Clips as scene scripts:
########################################
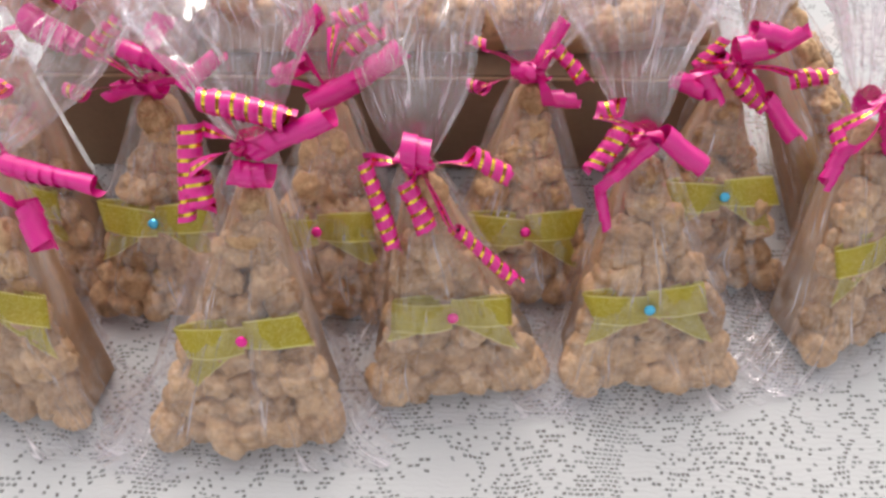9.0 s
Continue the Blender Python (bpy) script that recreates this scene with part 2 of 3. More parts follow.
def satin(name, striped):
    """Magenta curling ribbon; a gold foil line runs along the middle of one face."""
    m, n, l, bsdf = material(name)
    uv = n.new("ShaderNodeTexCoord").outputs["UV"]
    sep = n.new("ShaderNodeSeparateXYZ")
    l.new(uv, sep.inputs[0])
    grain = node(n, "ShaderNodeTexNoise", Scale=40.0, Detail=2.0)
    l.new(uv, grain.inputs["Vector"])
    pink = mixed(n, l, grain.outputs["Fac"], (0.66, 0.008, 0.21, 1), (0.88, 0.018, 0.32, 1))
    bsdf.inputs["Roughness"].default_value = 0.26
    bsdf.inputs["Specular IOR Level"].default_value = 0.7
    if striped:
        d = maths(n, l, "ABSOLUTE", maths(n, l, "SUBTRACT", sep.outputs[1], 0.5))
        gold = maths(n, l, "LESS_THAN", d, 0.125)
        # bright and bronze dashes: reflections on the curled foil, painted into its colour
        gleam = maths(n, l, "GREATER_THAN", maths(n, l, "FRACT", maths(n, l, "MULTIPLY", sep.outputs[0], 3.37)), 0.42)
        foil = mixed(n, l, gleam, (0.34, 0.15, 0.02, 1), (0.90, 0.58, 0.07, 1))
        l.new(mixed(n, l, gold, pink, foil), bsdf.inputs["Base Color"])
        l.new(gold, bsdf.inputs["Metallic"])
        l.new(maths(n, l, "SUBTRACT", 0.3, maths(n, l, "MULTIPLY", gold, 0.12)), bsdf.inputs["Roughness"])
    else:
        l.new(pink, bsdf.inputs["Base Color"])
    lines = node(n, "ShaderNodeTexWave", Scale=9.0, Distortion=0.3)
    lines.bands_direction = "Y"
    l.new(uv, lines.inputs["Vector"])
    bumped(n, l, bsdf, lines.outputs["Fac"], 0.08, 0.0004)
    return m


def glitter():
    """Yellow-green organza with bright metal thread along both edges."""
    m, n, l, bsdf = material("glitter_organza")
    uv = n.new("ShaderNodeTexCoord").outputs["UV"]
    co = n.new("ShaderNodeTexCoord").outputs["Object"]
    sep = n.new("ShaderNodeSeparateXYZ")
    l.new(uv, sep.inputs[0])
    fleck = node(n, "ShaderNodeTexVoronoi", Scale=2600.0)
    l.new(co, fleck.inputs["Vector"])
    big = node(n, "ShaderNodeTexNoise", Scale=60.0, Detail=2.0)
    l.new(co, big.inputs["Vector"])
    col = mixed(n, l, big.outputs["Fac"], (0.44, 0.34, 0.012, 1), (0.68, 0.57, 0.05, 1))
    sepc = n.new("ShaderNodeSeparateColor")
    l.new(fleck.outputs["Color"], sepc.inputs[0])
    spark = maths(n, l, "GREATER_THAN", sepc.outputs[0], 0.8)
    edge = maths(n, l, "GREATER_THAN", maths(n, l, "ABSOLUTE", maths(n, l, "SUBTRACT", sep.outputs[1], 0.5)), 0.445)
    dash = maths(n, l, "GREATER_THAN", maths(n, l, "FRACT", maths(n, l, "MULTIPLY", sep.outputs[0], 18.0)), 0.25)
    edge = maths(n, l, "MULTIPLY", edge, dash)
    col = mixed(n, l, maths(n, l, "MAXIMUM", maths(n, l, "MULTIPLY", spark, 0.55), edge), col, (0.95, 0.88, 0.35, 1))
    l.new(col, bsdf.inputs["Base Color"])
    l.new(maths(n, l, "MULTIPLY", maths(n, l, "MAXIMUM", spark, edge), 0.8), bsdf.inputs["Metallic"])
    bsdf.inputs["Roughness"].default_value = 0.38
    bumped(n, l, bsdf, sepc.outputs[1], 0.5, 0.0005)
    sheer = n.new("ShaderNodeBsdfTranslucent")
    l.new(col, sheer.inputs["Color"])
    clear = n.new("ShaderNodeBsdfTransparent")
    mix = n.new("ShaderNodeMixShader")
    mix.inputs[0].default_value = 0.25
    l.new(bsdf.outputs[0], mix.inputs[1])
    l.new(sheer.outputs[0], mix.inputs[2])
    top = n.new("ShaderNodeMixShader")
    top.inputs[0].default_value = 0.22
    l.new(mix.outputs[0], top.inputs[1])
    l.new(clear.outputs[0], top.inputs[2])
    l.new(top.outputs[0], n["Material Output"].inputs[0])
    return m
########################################
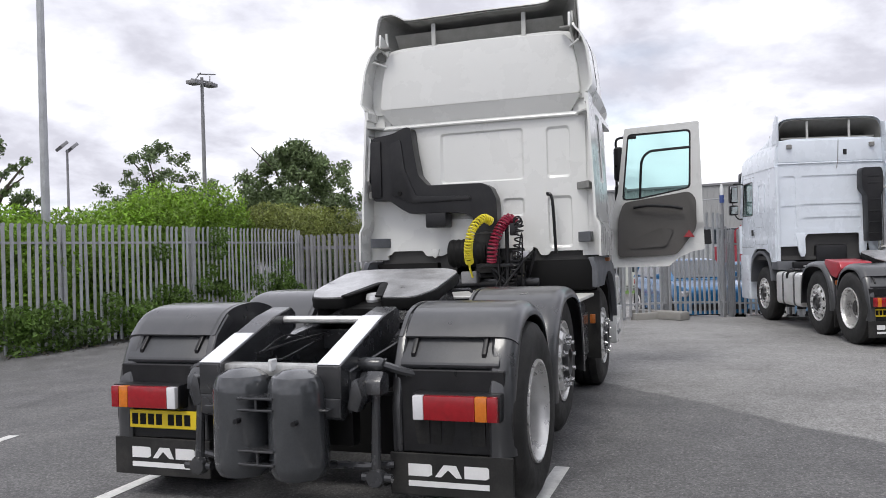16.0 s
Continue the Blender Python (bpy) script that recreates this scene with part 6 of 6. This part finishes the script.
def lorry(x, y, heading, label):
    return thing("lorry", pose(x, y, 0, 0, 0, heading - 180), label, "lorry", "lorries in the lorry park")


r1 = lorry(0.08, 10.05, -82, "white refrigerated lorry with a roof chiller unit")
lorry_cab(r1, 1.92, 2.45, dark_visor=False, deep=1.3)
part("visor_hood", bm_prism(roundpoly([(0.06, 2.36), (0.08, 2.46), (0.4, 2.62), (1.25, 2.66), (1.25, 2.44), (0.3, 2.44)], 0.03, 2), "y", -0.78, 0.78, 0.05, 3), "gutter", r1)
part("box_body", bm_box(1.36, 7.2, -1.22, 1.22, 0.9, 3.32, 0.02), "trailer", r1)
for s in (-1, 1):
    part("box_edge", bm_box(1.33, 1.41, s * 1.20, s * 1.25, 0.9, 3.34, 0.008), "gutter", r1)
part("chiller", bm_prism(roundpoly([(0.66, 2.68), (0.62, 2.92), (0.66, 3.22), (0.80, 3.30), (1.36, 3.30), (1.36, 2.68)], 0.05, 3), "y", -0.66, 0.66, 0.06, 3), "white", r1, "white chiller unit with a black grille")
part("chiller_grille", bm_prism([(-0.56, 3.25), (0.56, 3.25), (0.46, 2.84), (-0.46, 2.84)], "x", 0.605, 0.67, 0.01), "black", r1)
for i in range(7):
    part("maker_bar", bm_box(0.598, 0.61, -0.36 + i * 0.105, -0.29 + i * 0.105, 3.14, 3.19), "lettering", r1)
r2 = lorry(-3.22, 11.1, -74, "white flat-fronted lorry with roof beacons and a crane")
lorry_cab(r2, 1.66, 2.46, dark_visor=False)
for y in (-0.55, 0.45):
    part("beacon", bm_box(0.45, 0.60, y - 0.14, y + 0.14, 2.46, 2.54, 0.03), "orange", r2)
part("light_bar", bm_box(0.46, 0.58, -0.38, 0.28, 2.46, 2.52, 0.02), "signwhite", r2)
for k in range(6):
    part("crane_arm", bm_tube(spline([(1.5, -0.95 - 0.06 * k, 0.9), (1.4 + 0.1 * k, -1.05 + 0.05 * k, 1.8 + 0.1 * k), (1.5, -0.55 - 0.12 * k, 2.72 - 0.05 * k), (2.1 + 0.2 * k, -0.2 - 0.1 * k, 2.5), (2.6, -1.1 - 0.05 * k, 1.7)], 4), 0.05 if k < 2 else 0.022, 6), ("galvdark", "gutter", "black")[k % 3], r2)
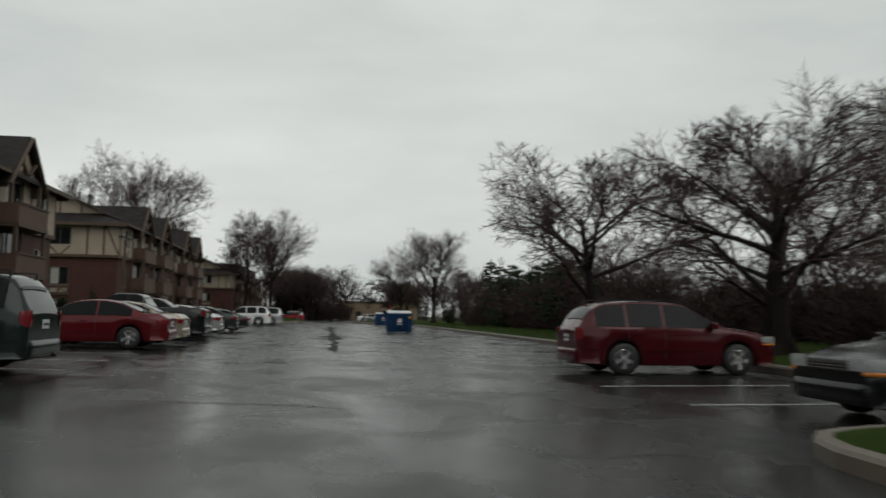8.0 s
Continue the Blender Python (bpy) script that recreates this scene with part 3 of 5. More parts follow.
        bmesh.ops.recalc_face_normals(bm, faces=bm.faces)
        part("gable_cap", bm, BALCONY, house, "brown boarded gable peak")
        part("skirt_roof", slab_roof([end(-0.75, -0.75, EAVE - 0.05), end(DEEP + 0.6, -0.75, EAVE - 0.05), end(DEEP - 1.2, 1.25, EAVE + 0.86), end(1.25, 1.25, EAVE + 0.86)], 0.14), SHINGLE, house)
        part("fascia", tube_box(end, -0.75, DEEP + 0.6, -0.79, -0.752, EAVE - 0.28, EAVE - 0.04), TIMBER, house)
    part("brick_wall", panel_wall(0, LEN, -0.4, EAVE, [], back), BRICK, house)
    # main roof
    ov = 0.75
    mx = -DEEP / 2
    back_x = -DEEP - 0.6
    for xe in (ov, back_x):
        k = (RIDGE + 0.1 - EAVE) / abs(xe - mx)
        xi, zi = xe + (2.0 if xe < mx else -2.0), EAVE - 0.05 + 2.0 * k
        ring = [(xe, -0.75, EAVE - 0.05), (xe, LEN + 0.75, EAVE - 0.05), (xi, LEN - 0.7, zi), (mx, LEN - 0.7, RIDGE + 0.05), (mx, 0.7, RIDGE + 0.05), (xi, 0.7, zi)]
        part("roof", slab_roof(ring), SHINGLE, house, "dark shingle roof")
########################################
**Aim:**
Return only the stretch of the material above from the line holding "finishes the script." through the line holding "0, 0, heading", copied exactly.

**Written answer:**
Continue the Blender Python (bpy) script that recreates this scene with part 6 of 6. This part finishes the script.
def lorry(x, y, heading, label):
    return thing("lorry", pose(x, y, 0, 0, 0, heading - 180), label, "lorry", "lorries in the lorry park")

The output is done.